The awarded contracts range between 10 and 20 years in length, a comfortable time window that reduces risk, making the projects far more attractive for investors, while also lowering intrinsic financing and nominal costs.
“The longer-term contracts represent the thinking that these assets are truly meant to either be long-term deferrals or totally eliminate the need to do more traditional upgrades because the utilities’ planning horizons have always been long term,” said Chris Streeter, chief information officer of energy storage asset developer Convergent Energy + Power, which bagged the second biggest contract.
Preferred Resources Pilot substation areas. Source: Southern California Edison.
The company has contracted to deliver a 35 MW, 140 MWh lithium-ion system (over three projects) to provide targeted electric capacity and other benefits to the California grid.
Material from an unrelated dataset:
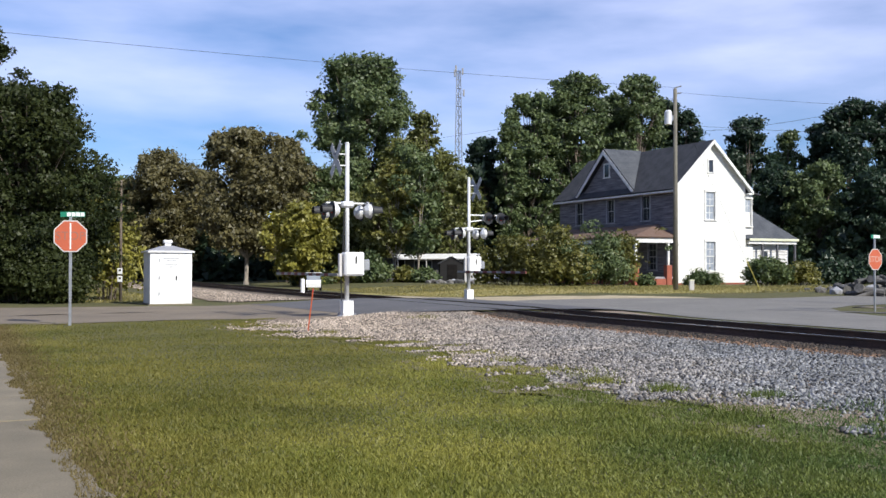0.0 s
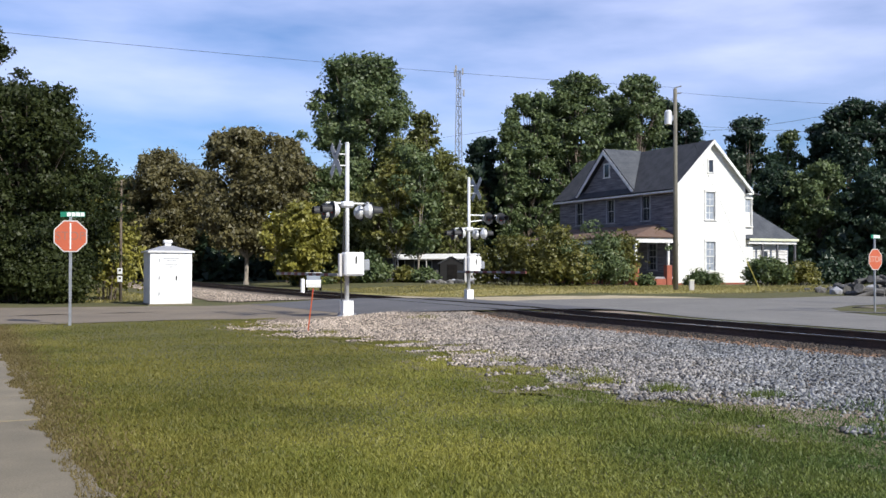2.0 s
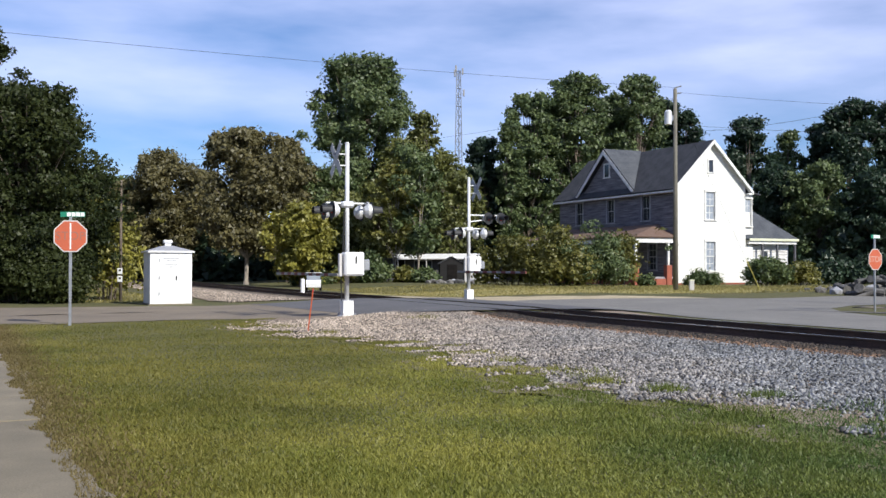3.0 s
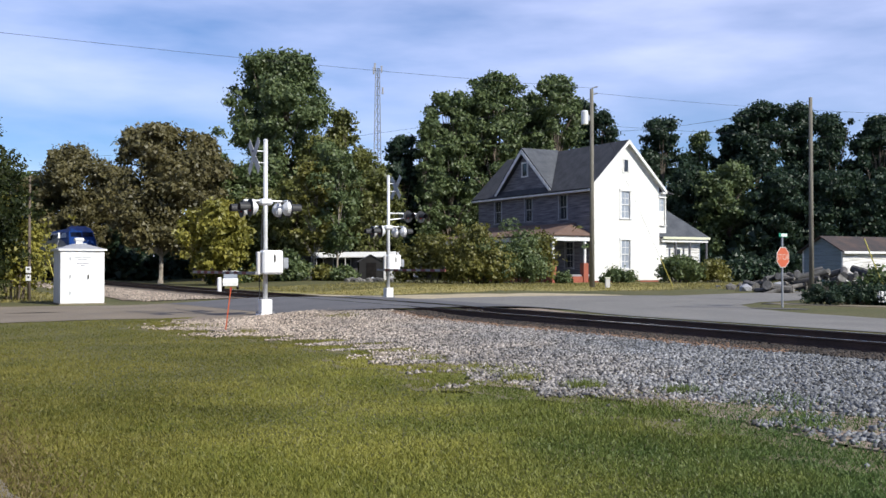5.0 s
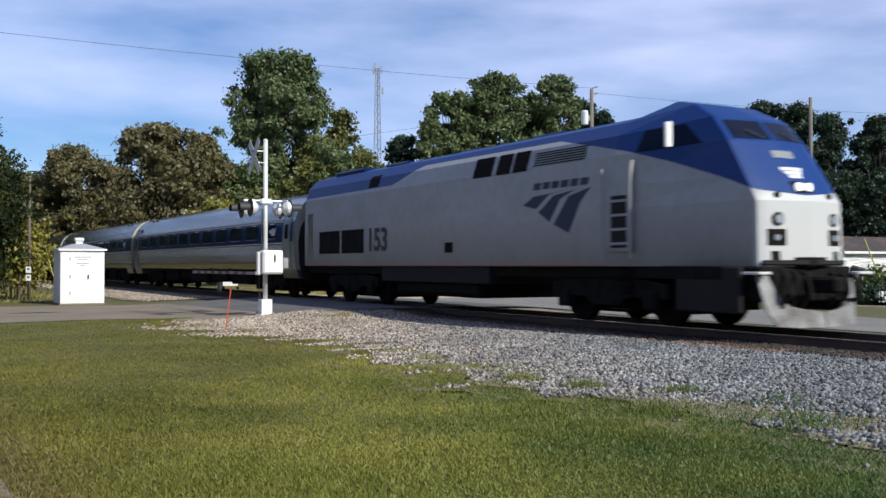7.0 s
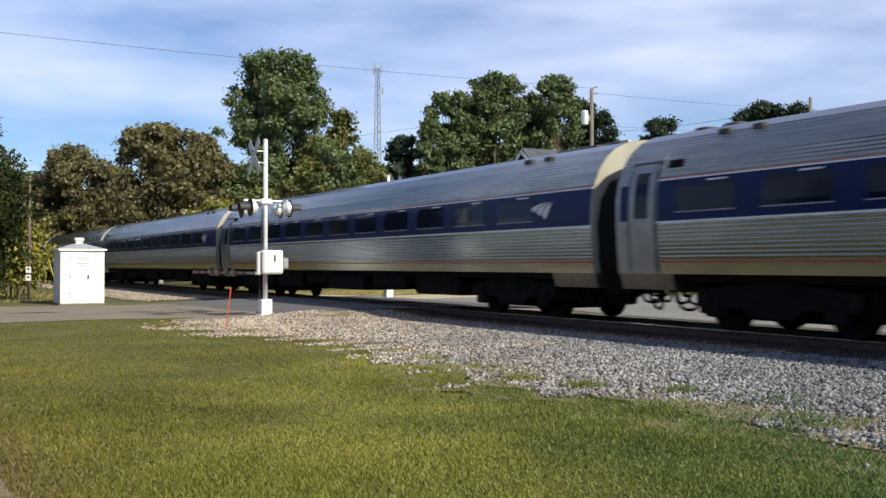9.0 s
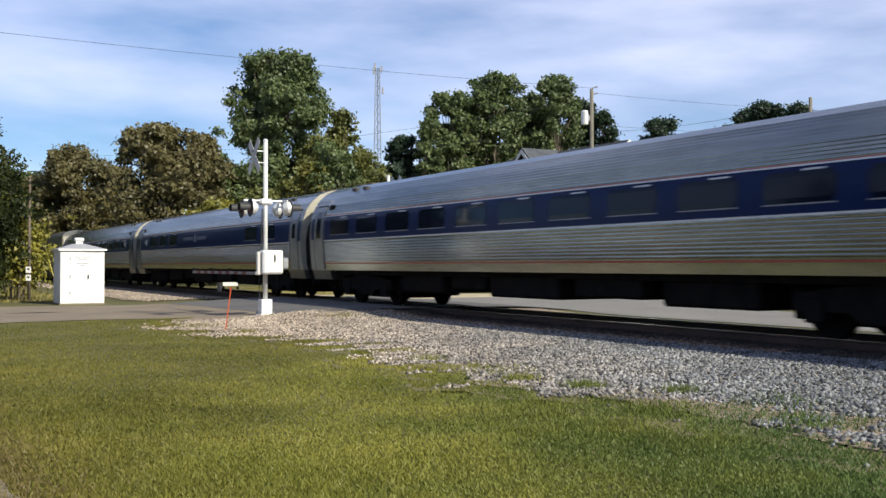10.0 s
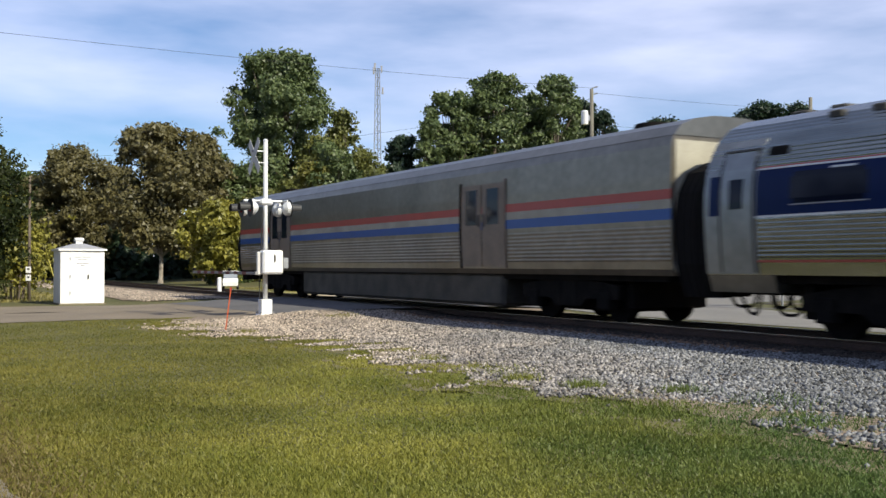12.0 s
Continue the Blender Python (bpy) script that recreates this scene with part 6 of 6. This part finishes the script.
# tufts growing in the stones
tx, ty = [], []
for px, py, r, n in ((1.02, 12.95, 0.35, 900), (1.72, 12.15, 0.30, 1000), (2.75, 11.6, 0.30, 700), (2.2, 10.2, 0.5, 700), (3.4, 9.4, 0.6, 900), (-4.3, 21.9, 0.4, 500), (-0.2, 15.6, 0.4, 400), (0.7, 14.0, 0.5, 500), (-2.6, 26.2, 0.5, 500), (3.6, 10.6, 0.4, 400), (-5.8, 24.2, 0.5, 400)):
    n, r = n // 2, r * gr.uniform(0.7, 1.5)
    tx.append(px + gr.normal(0, r * 0.5, n))
    ty.append(py + gr.normal(0, r * 0.5, n))
tx, ty = np.concatenate(tx), np.concatenate(ty)
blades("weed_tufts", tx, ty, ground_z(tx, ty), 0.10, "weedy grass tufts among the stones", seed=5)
# rough grass along the far verges
fx = gr.uniform(-30, 24, 60000)
fy = gr.uniform(40, 66, 60000)
s, lat = to_track(fx, fy)
ok = ((lat < -5.2) & (fy > 49.2 + np.clip(fx - 10, 0, 99) * 0.5)) | ((lat > 6.5) & (s > 40))
fx, fy = fx[ok], fy[ok]
blades("verge_grass", fx, fy, ground_z(fx, fy), 0.10, "rough grass on the far verges", mat=DRY_BLADE, width=0.02, seed=6)


# ---- movement ----
# seconds, and how far up the line the joint between engine and first coach stands
RUN = [(0.0, 281.5), (2.0, 210.5), (4.0, 139.3), (5.0, 103.7), (5.5, 85.9), (6.0, 68.1), (6.5, 50.2), (7.0, 32.5), (7.2, 26.0), (8.0, -1.4), (9.0, -36.15), (9.5, -54.5), (9.8, -64.95), (10.0, -72.2), (10.3, -82.9), (10.5, -88.6), (11.0, -106.85), (11.3, -117.3), (11.5, -124.8), (11.8, -135.7), (12.0, -142.55)]


def motions():
    def at(s):
        x, y = from_track(s, 0.0)
        return pose(x, y, RAIL_TOP, 0, 0, 180 + 29.4)
    walk(engine, [(t, at(s)) for t, s in RUN])
    for k, c in enumerate(coaches):
        walk(c, [(t, at(s + 26.0 * k + 12.91)) for t, s in RUN])
    walk(baggage, [(t, at(s + 26.0 * 6 + 13.0)) for t, s in RUN])


motions()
Convergent will provide up to four hours of continuous discharge capability for peak shaving and grid balancing services in southern Orange County. The project is scheduled to come online on December 1, 2019.
As part of the contract, Convergent will also be required to bid into the energy market every day, which could allow the company to monetize additional revenue streams, such as energy arbitrage, if price spreads in the wholesale market are big enough to justify it.
Streeter said Convergent could also bid the battery storage asset into other markets, such as the regulation market, the spin or non-spin reserve or try to access other ancillary services, if they present profitable revenue opportunities.
Streeter did not disclose the value of the deal but said that battery costs around the time when the project is expected to get built could be as low as $1 million/MW, given current industry trends.
The company has not picked a battery supplier yet.
Planning the grid
On the utility side, McAndrews said one of the key lessons learned from the project so far is that SCE needs to procure resources that can support both the system need and the local circuit needs, which are often different.
Source: Southern California Edison.
Contracted resources are expected to serve both the two “A” level 220kV/66kV substations – Johanna and Santiago – in the PRP, where peaks occur around 2 p.m., and the local circuit load, which in specific areas could peak around 6 p.m.
As part of the pilot, SCE has also shifted to hourly planning at the distribution level, which has allowed it to change how it develops its resource portfolio, uses customer meter data, procures based on hourly attributes and measures its grid-level resources.
According to McAndrews, this approach is also helping SCE better communicate to developers the broad needs of what it is trying to accomplish and give them the freedom to design innovative products rather than have them simply adjust their offerings to a very narrow set of requirements.
“If we want to value or judge the best distributed energy resource, what we want to do is identify attributes and then have developers design products that can fill that gap, that attribute need,” she said.
SCE’s new approach begins with traditional distribution planning calculating the annual peak at a substation and then forecasts a location-specific, bottom-up, 24-7, 365-day load shape that defines the peak demand attributes that may be met by distributed energy resources.
Attributes are defined by the MW needs: how much, how many hours, how often per year and what time of day.
To measure the performance of the contracted assets, SCE will also be examining each preferred resource type’s impact on the grid to fully understand its availability (available when called upon), dependability (ability to deliver an expected load reduction or production), and durability (ability to deliver in future years).
In-front-of-the-meter energy storage, for example, will be measured by analyzing the generation meter data once the asset is deployed, while behind-the-meter solar and energy storage hybrid projects will be assessed based on their ability to provide a firm block of energy – and the power drop – over a six-hour period.
The data and insights from the pilot is also available to SCE’s grid planners, who are evaluating locations for the where deployment of DERs may displace or defer network investments, under the state’s Distributed Resources Plan proceeding.